From the data that follows, print exactly the lines starting at the one containing "# ---- helpers" and ending at the one containing "of a camera"; include both of them and nothing more.

Dataset section:
---------------

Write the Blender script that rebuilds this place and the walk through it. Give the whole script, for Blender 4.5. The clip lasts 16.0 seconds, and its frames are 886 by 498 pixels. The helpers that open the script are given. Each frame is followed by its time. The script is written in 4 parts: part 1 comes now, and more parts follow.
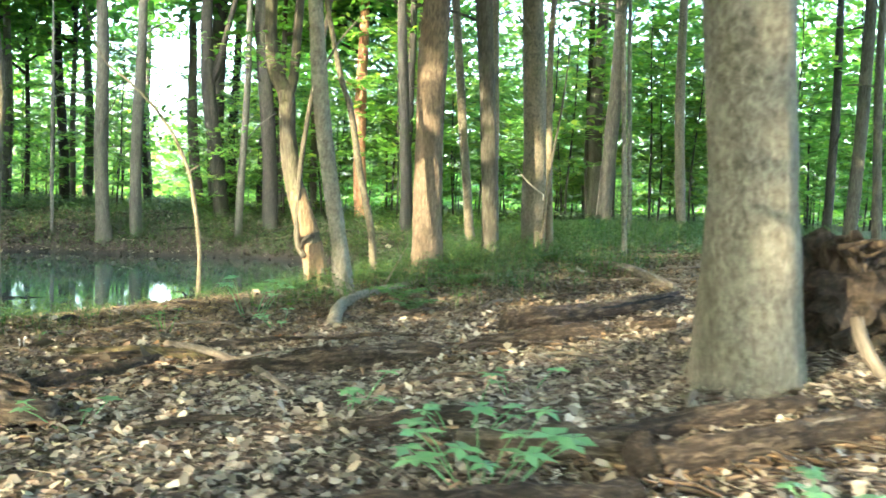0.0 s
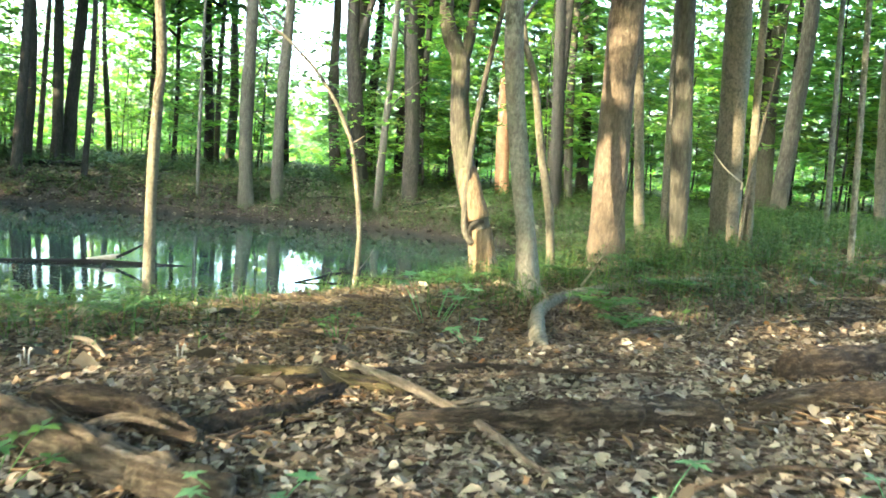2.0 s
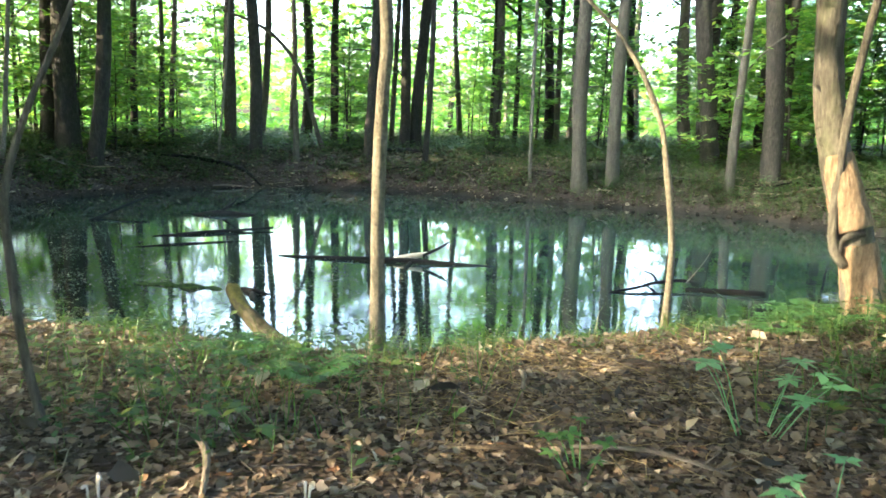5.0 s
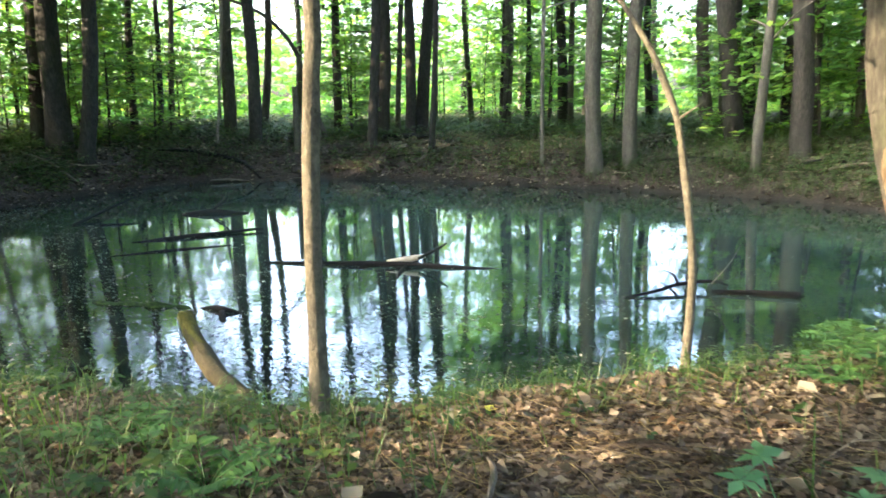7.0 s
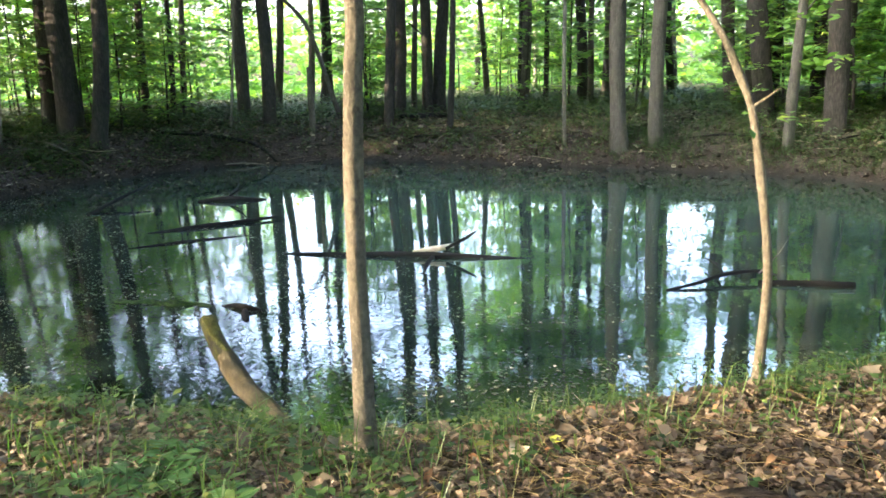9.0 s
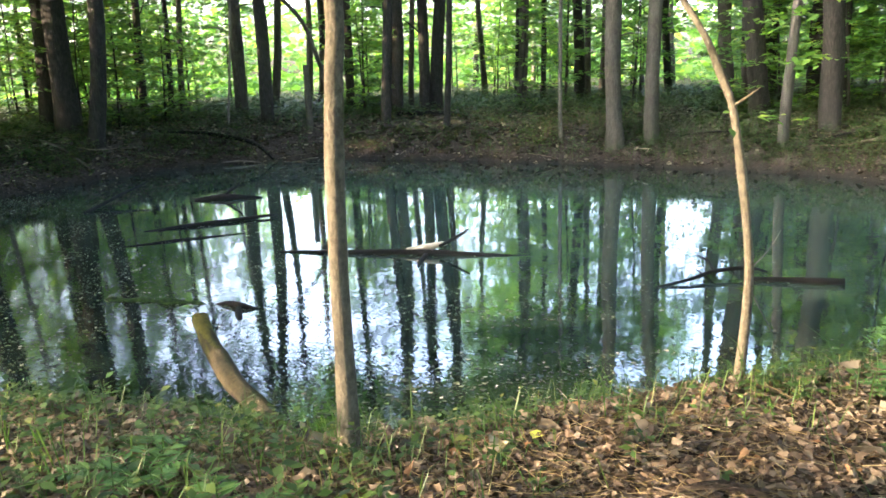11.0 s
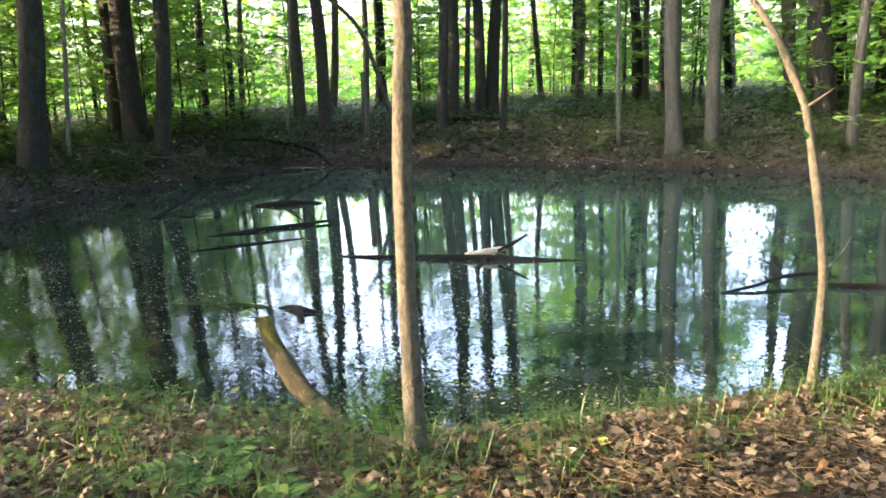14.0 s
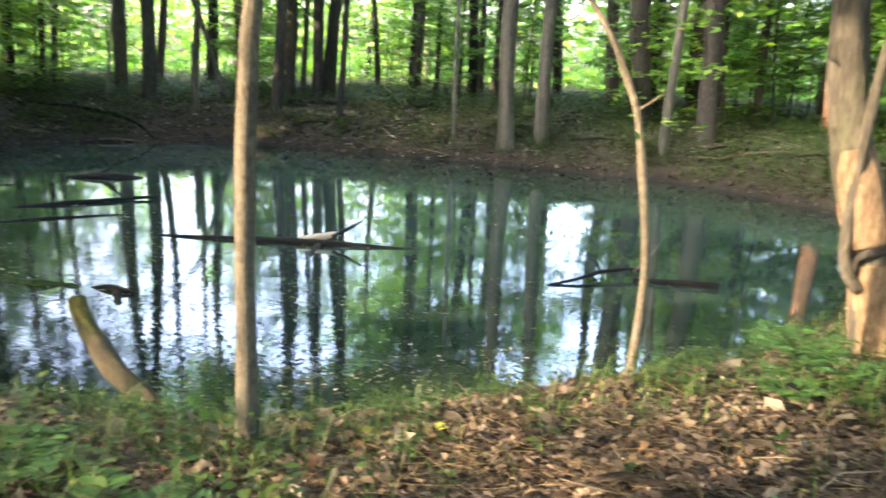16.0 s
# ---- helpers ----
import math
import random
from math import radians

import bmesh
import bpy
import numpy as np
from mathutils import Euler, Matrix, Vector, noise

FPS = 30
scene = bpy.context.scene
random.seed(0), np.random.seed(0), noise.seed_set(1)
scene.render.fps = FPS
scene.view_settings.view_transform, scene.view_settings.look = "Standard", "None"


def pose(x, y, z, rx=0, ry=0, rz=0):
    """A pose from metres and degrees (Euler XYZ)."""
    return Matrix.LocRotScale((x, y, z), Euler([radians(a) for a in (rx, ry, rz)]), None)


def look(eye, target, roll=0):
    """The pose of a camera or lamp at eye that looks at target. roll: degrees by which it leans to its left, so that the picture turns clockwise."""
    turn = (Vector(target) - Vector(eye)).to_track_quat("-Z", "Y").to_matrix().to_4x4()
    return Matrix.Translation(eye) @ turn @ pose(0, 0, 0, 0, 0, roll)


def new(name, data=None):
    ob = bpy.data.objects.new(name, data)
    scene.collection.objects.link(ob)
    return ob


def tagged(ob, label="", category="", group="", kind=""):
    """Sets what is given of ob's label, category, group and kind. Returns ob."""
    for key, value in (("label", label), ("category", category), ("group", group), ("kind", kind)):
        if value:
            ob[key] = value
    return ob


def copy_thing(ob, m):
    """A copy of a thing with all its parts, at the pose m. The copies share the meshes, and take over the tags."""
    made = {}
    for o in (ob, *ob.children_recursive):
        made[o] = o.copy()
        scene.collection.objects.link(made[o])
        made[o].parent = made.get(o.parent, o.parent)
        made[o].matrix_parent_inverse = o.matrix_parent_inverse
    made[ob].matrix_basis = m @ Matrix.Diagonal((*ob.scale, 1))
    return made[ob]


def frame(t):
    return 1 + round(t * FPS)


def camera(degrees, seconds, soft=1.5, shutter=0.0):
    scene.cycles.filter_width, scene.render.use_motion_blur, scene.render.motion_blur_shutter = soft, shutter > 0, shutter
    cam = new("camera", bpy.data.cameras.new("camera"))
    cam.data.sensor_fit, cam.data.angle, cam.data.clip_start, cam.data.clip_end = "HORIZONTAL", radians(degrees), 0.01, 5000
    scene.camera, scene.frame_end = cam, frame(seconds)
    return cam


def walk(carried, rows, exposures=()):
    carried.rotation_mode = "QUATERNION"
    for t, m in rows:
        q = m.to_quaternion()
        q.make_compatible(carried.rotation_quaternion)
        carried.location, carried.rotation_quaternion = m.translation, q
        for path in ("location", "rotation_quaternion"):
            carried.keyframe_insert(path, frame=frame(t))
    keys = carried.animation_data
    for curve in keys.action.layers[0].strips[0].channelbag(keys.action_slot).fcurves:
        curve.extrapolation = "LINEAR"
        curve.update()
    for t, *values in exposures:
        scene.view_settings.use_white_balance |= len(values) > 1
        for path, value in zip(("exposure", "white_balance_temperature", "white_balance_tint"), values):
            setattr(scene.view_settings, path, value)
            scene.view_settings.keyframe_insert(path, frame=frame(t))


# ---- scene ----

---------------

Final result:
# ---- helpers ----
import math
import random
from math import radians

import bmesh
import bpy
import numpy as np
from mathutils import Euler, Matrix, Vector, noise

FPS = 30
scene = bpy.context.scene
random.seed(0), np.random.seed(0), noise.seed_set(1)
scene.render.fps = FPS
scene.view_settings.view_transform, scene.view_settings.look = "Standard", "None"


def pose(x, y, z, rx=0, ry=0, rz=0):
    """A pose from metres and degrees (Euler XYZ)."""
    return Matrix.LocRotScale((x, y, z), Euler([radians(a) for a in (rx, ry, rz)]), None)


def look(eye, target, roll=0):
    """The pose of a camera or lamp at eye that looks at target. roll: degrees by which it leans to its left, so that the picture turns clockwise."""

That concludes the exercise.